Yoga is, perhaps, the most commonly used practice to maintain this chakra balance. Yoga is said to harmonise the seven chakras in our bodies and bring about a complete sense of wellbeing. According to Judith’s Chakra Yoga, the purpose of chakra-based yoga is to create vibrant health and spiritual awakening. The book charts out various asanas that can help heal specific chakras in the body. Through prescribed bodily movements, one can attain complete energy balance. Chakra-based yoga is a way to prepare the body for the emergence of your spiritual fire, she writes.

“Traditionally, yoga is a wholesome approach. The practice doesn’t target a specific chakra.
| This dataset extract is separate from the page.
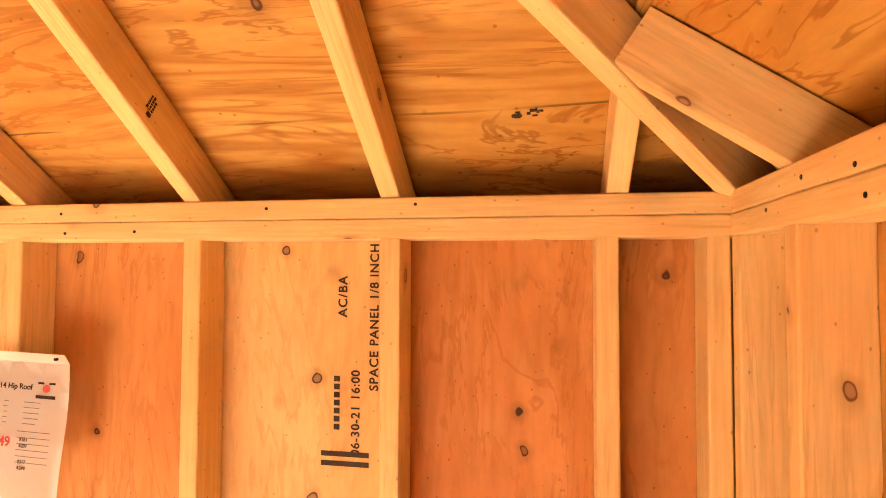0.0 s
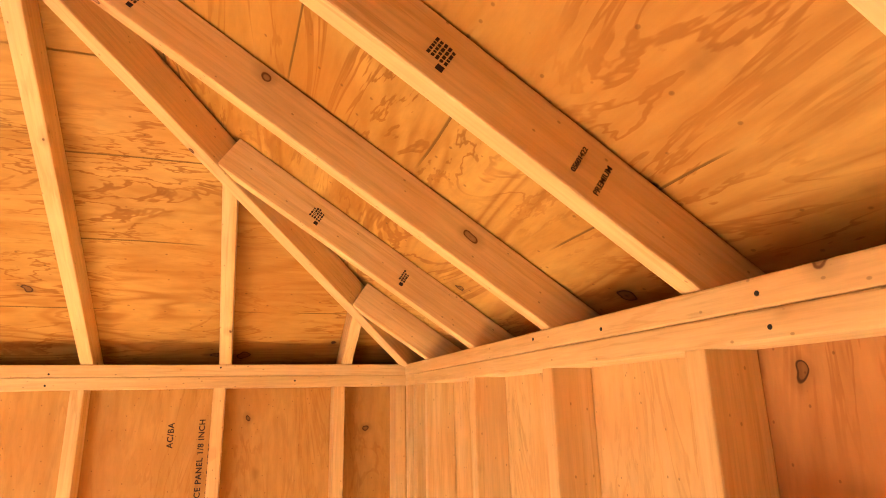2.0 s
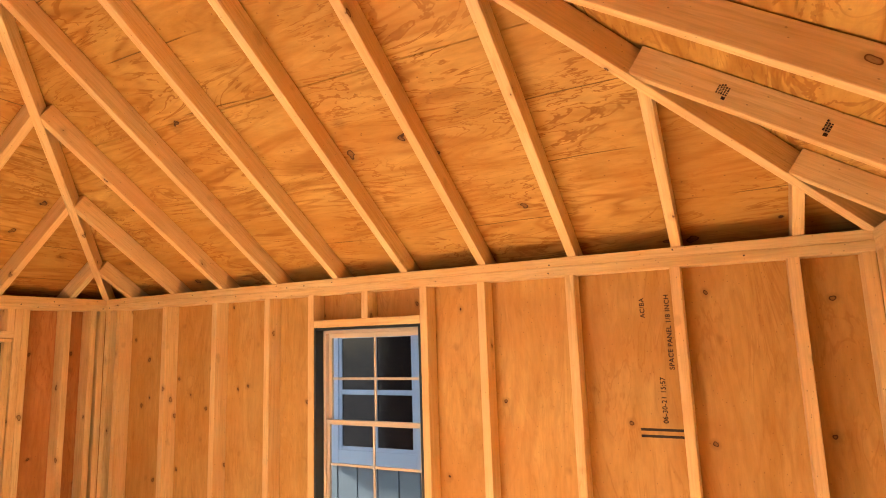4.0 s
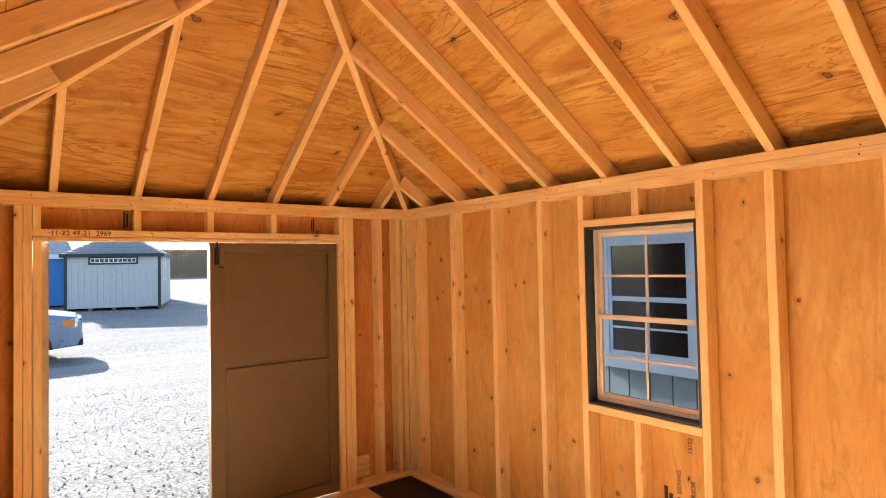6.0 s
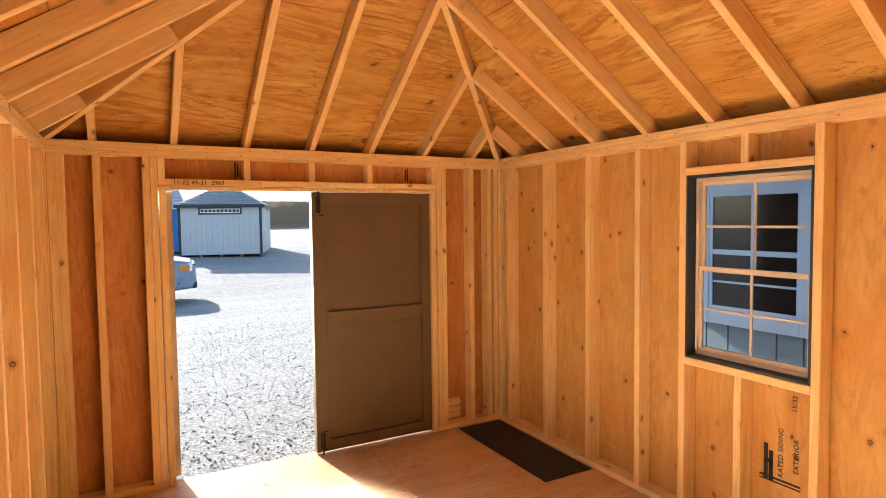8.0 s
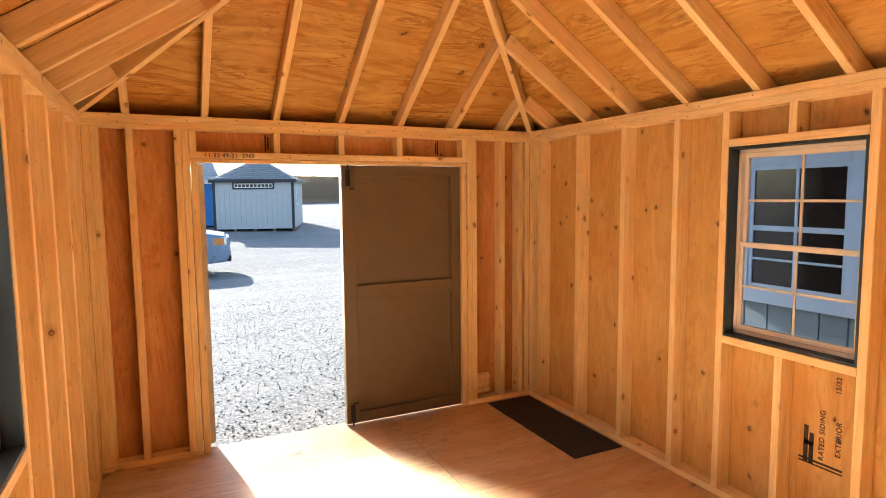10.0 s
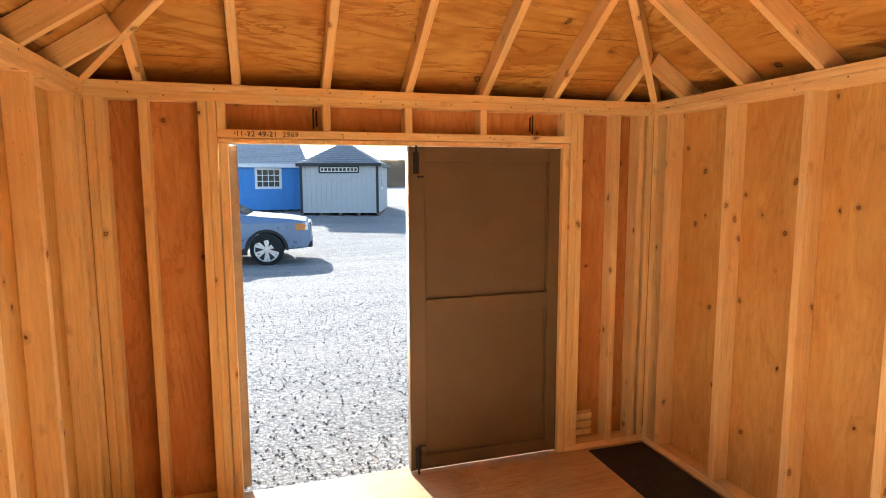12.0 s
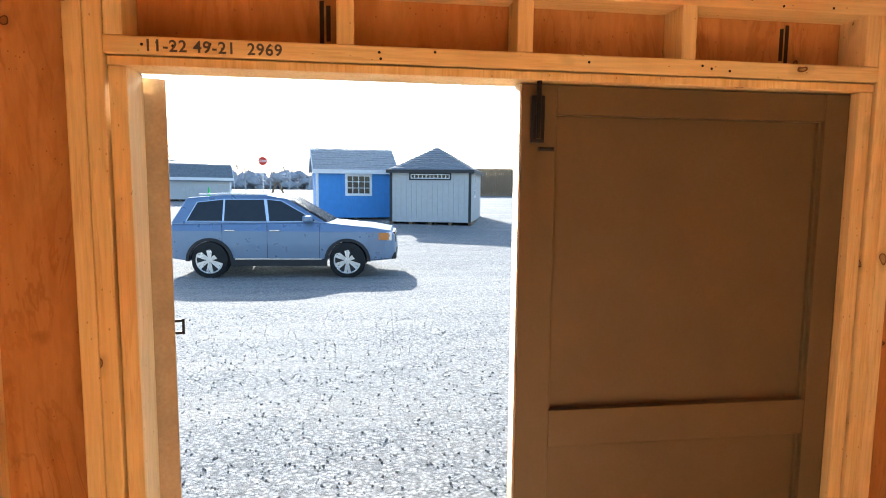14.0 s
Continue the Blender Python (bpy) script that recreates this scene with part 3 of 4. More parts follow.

It works on the overall body and mind.”

However, targeting a specific chakra is more of a modern approach rather than an ancient yogic one, experts say. Yoga trainer Shubananda Srinivas says, “Traditionally, yoga is a wholesome approach. The practice doesn’t target a specific chakra. It works on the overall body and mind.” He clarifies that asanas targeting a particular chakra may be advised, only if a person has been diagnosed with a specific ailment which corresponds to that chakra. Otherwise, surya namaskar and kapalbhati are two of the most commonly used asanas to purify and balance all chakras, along with proper breathing techniques, he maintains.

Contrary to the common notion that any generic yoga practice can bring about wellbeing, yoga practitioners point out that mainstream yoga might not be the right way to go if chakra-balance is the primary goal. Says yoga expert Rajesh Jain, “In all honesty, none of the popular yoga practices taught today will balance one’s chakras. Yoga is becoming synonymous with exercise and flexibility. Traditionally speaking, the very concept of ‘power yoga’ is paradoxical. And it has little to do with chakra balance.”

How do we even know if our chakras are balanced? After all, we’re not all healers trained to gauge energy health. According to Jain, the chakras usually remain balanced, unless the individual is dealing with any ailments. For instance, a person in depression, whose life has turned rather static, would have an imbalance in his/her heart chakra. In such a case, yoga can be used to regulate the energy flow and help improve the person’s state of mind. After all, even Patanjali’s Yoga Sutra states that yoga is primarily for the regulation of various states of mind.

The one chakra that many adept yoga practitioners want to pay attention to is the topmost sahasrara (crown chakra). According to Jain, the sahasrara is a culmination of all the other lower chakras in sync. He explains that this chakra aids in Kundalini awakening–a state of bliss. This state can be achieved through the practice of one of the two types of yoga–Hatha Yoga or Kundalini Yoga. The first kind takes 25 years to result in the awakening, while the latter takes 12. “However, given the sheer meditative discipline required to master Kundalini Yoga, one may give up more easily. Even though it’s a shorter route to the awakening, it’s harder than Hatha Yoga,” he observes.

So, practising yoga to balance chakras is not only for the body and mind but also for the spirit. If we can master yoga the right way, we’d not only foster physical and mental health but also gain spiritual elevation through the chakras. After all, we’d never say no to a complete sense of wellbeing. We’d love to bring about a balance in our body’s energy channels, just so we may function in our best spirits. Practising yoga can certainly help us with that. Who knows? If we practise it right, we might even unlock our sahasrara chakra and find that spiritual bliss.